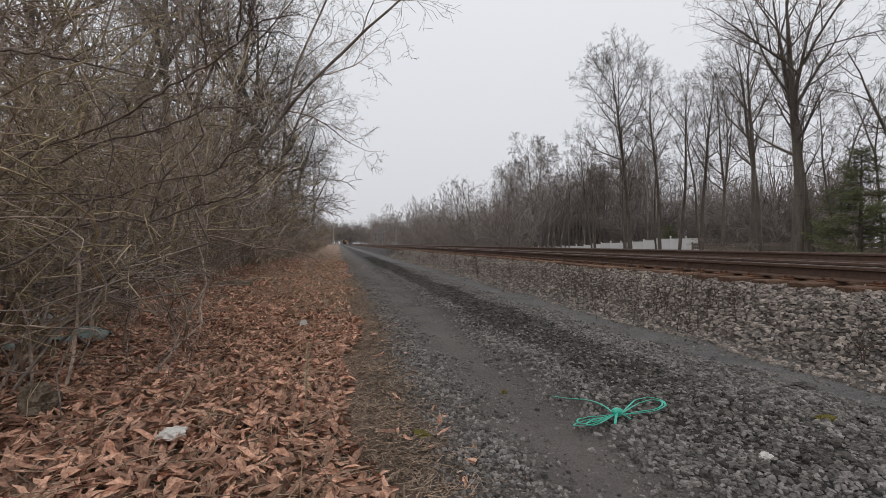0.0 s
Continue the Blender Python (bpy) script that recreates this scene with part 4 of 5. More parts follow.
crumpled("crumpled_wrapper", "crumpled white plastic wrapper on dead leaves", "litter", -0.71, 2.30, 0.06, 0.04, 0.028, litter_white, 3, 30)
crumpled("white_stone", "single pale white stone on the lane", "stone", 2.19, 2.09, 0.035, 0.028, 0.02, litter_white, 5)
crumpled("dark_flat_stone", "flat dark stone in the lane's rut", "stone", 3.55, 3.06, 0.09, 0.06, 0.03, stone_dark, 6)
crumpled("rusty_stump", "dark rotten stump half buried in leaves", "stump", -1.5, 2.83, 0.09, 0.08, 0.10, log_mat, 7)
crumpled("white_bottle", "white plastic scrap under the brambles", "litter", -2.9, 5.6, 0.13, 0.08, 0.06, litter_white, 9, 20)
for i, (x, y, s) in enumerate([(2.9, 2.35, 0.06), (0.55, 1.75, 0.06), (1.25, 3.5, 0.03), (0.45, 2.6, 0.06)]):
    crumpled("moss_patch", "yellow-green moss cushion among the stones", "moss", x, y, s, s * 0.6, 0.02, moss_mat, 20 + i, i * 40)


def cup():
    t = thing("paper_cup", "crushed pale paper cup lying in the leaves", "cup", pose(-0.41, 5.66, float(ground_z(-0.41, 5.66)) + 0.05, 80, 10, 25))
    bm = bmesh.new()
    rod(bm, (0, 0, -0.055), (0, 0, 0.055), 0.033, 12, 0.045)
    part("wall", bm, litter_white, t)
    bm = bmesh.new()
    bmesh.ops.create_cone(bm, cap_ends=True, segments=12, radius1=0.047, radius2=0.047, depth=0.008, matrix=Matrix.Translation((0, 0, 0.058)))
    part("rim", bm, litter_white, t)


cup()


def sheet(x, y, sx, sy, turn, seed):
    rng = random.Random(seed)
    bm = bmesh.new()
    bmesh.ops.create_grid(bm, x_segments=10, y_segments=8, size=0.5)
    for v in bm.verts:
        v.co.z = rng.uniform(-0.02, 0.03) + 0.05 * math.sin(v.co.x * 7 + seed) * math.sin(v.co.y * 5)
        v.co.x *= sx
        v.co.y *= sy
    bmesh.ops.solidify(bm, geom=bm.faces, thickness=0.003)
    ob = part("plastic_sheet", bm, litter_blue)
    ob.matrix_basis = pose(x, y, float(ground_z(x, y)) + 0.05, 6, -4, turn)
    tagged(ob, "torn grey-green plastic sheet caught under the brambles", "litter", group="plastic scraps")


sheet(-2.1, 4.55, 0.42, 0.3, 20, 1)
sheet(-2.5, 4.15, 0.3, 0.25, 60, 2)


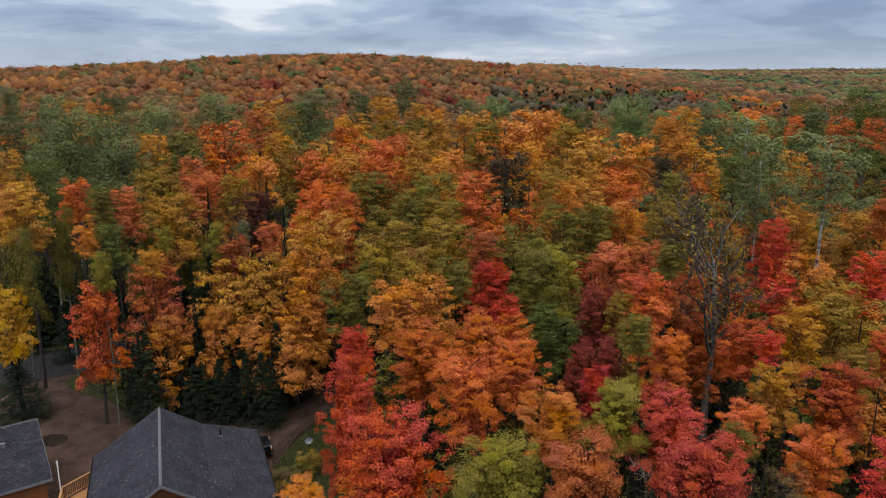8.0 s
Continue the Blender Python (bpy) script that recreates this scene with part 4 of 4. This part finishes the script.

> WORK REQUIRED: Transcribe the material exactly, leaving every picture out.

> THE RESULT:
0.0 s
Continue the Blender Python (bpy) script that recreates this scene with part 4 of 5. More parts follow.
crumpled("crumpled_wrapper", "crumpled white plastic wrapper on dead leaves", "litter", -0.71, 2.30, 0.06, 0.04, 0.028, litter_white, 3, 30)
crumpled("white_stone", "single pale white stone on the lane", "stone", 2.19, 2.09, 0.035, 0.028, 0.02, litter_white, 5)
crumpled("dark_flat_stone", "flat dark stone in the lane's rut", "stone", 3.55, 3.06, 0.09, 0.06, 0.03, stone_dark, 6)
crumpled("rusty_stump", "dark rotten stump half buried in leaves", "stump", -1.5, 2.83, 0.09, 0.08, 0.10, log_mat, 7)
crumpled("white_bottle", "white plastic scrap under the brambles", "litter", -2.9, 5.6, 0.13, 0.08, 0.06, litter_white, 9, 20)
for i, (x, y, s) in enumerate([(2.9, 2.35, 0.06), (0.55, 1.75, 0.06), (1.25, 3.5, 0.03), (0.45, 2.6, 0.06)]):
    crumpled("moss_patch", "yellow-green moss cushion among the stones", "moss", x, y, s, s * 0.6, 0.02, moss_mat, 20 + i, i * 40)


def cup():
    t = thing("paper_cup", "crushed pale paper cup lying in the leaves", "cup", pose(-0.41, 5.66, float(ground_z(-0.41, 5.66)) + 0.05, 80, 10, 25))
    bm = bmesh.new()
    rod(bm, (0, 0, -0.055), (0, 0, 0.055), 0.033, 12, 0.045)
    part("wall", bm, litter_white, t)
    bm = bmesh.new()
    bmesh.ops.create_cone(bm, cap_ends=True, segments=12, radius1=0.047, radius2=0.047, depth=0.008, matrix=Matrix.Translation((0, 0, 0.058)))
    part("rim", bm, litter_white, t)


cup()


def sheet(x, y, sx, sy, turn, seed):
    rng = random.Random(seed)
    bm = bmesh.new()
    bmesh.ops.create_grid(bm, x_segments=10, y_segments=8, size=0.5)
    for v in bm.verts:
        v.co.z = rng.uniform(-0.02, 0.03) + 0.05 * math.sin(v.co.x * 7 + seed) * math.sin(v.co.y * 5)
        v.co.x *= sx
        v.co.y *= sy
    bmesh.ops.solidify(bm, geom=bm.faces, thickness=0.003)
    ob = part("plastic_sheet", bm, litter_blue)
    ob.matrix_basis = pose(x, y, float(ground_z(x, y)) + 0.05, 6, -4, turn)
    tagged(ob, "torn grey-green plastic sheet caught under the brambles", "litter", group="plastic scraps")


sheet(-2.1, 4.55, 0.42, 0.3, 20, 1)
sheet(-2.5, 4.15, 0.3, 0.25, 60, 2)


8.0 s
Continue the Blender Python (bpy) script that recreates this scene with part 4 of 4. This part finishes the script.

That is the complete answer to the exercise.